In Julius Caesar, William Shakespeare wrote about betrayal in high places. He told us how Marcus Brutus, a close ally of General Julius Caesar’s conspired with others of like mind to stab Caesar, literally, in the back.
Thousands of years later, the legendary writer’s namesake, a certain Craig Shakespeare, allegedly planned his own stabbing in the back. As you well know, Claudio Ranieri achieved the seemingly impossible by winning the premiership with a team assembled on less than what Arsenal paid for Alexis Sanchez and Mesut Ozil.
He, our man Ranieri, used a simple strategy to get this miracle. He got his team playing defensively, N’Golo Kante and Danny Drinkwater protecting the back four. Then Kasper Schmeichel, the goalkeeper, or any other player from the defence kicking the ball towards Riyad Mahrez in midfield who then took advantage of Jamie Vardy’s pace to feed him a killer pass and it is a goal. While it will be untrue and unfair to conclude all Leicester City FC goals under Ranieri came via the famed route one, it is clear that majority of them did and the rest came through the anticipation of and the urge to prevent the router. The strategy was simple but it proved to be genius. Leicester won the league.
Ranieri, formerly known to English fans as the dead man walking, going back to his days as Chelsea manager , felt he was lucky he got away with the previous strategy and he knew other clubs would have had the summer break and pre-season to work on how to nullify the kick and follow tactics . He then introduced or tried to introduce, a new style of play to catch the chasing pack unawares once again.
However, Ranieri did not put to account the newly found status of his players. Once, they were hungry and unknown. Now, they are premiership winners and players with double or triple salaries. The owners felt they had world class players in the squad and it was their time to dominate not only English football but also European football. In their minds, they were the new Real Madrid or Barcelona. The players also felt same way. Jamie Vardy reportedly rejected a move to Arsenal because he was expecting a call from bigger clubs like Barcelona, Madrid or Munich.
So with players having unrealistic opinions of themselves. With club owners having unrealistic and false opinions about their players, it became difficult for Ranieri to get his players to buy into his new strategy, especially because it involved them having to put in more efforts and graft. They saw themselves as superstars who only had to get on the pitch, do what they did In the previous season where they were 5000 to 1 to win the Premiership and, as usual, dominate the likes of Manchester United, Manchester City and Chelsea.

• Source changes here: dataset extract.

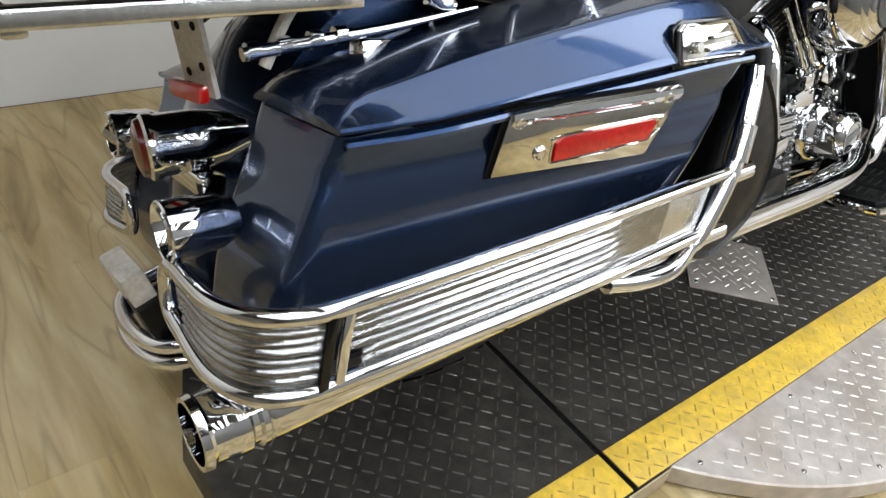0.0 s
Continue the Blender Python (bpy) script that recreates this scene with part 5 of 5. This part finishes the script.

They found a willing ally in Craig Shakespeare and stories that Craig was the brain behind the previous success began to surface. Senior players like club captain Wes Morgan, goalkeeper Kasper Schmeichel, striker Jamie Vardy and midfielder Marc Albrighton started clandestine meetings with the Thai owners of the club, with the alleged support of Craig Shakespeare. The owners believed the hype, they believed the players and erroneously sacked the manager who brought them the greatest success in their history.
At first, results under Craig went with the script. Leicester won their next few games and all righteousness seemed fulfilled. So all the cries from Ranieri that he had been stitched up fell on deaf ears. Ranieri went or record to say he was betrayed by someone behind him. He said he spoke to the person face to face as that was his style. He may not have mentioned the person’ name but almost everyone knew who it was. However, as it always does, reality seeped through and it became clear that Shakespeare is not the super star manager he and the lazy players painted him to be. He is simply a talented coach, a second in command and not a man capable of being a manager of a club that can be a regular feature in the premier league top four, not to talk of winning the league. No disrespect intended, but Leicester right now are in their rightful place in the premier league table. What Ranieri did by winning the premiership was a one off, a miracle. The earlier the club owners realised this, the easier it will be for their future manager(s) to succeed.
By and large, not many people are too sad nor surprised that Craig Shakespeare got the sackafter just eight games in which his only victory came against newly promoted Brighton. To most people, he got what he deserved. If a club like Leicester can sack a manager who won them the premiership, the next season, it is completely naive of a manager of Craig’s limited experience and success rate to believe he would be given the chance and time to lead them to the promised land. Hopefully he would have learnt his lessons now. Ironically Craig Shakespeare is now being replaced, at the moment, by his own assistant, Michael Appleton. What goes around comes around.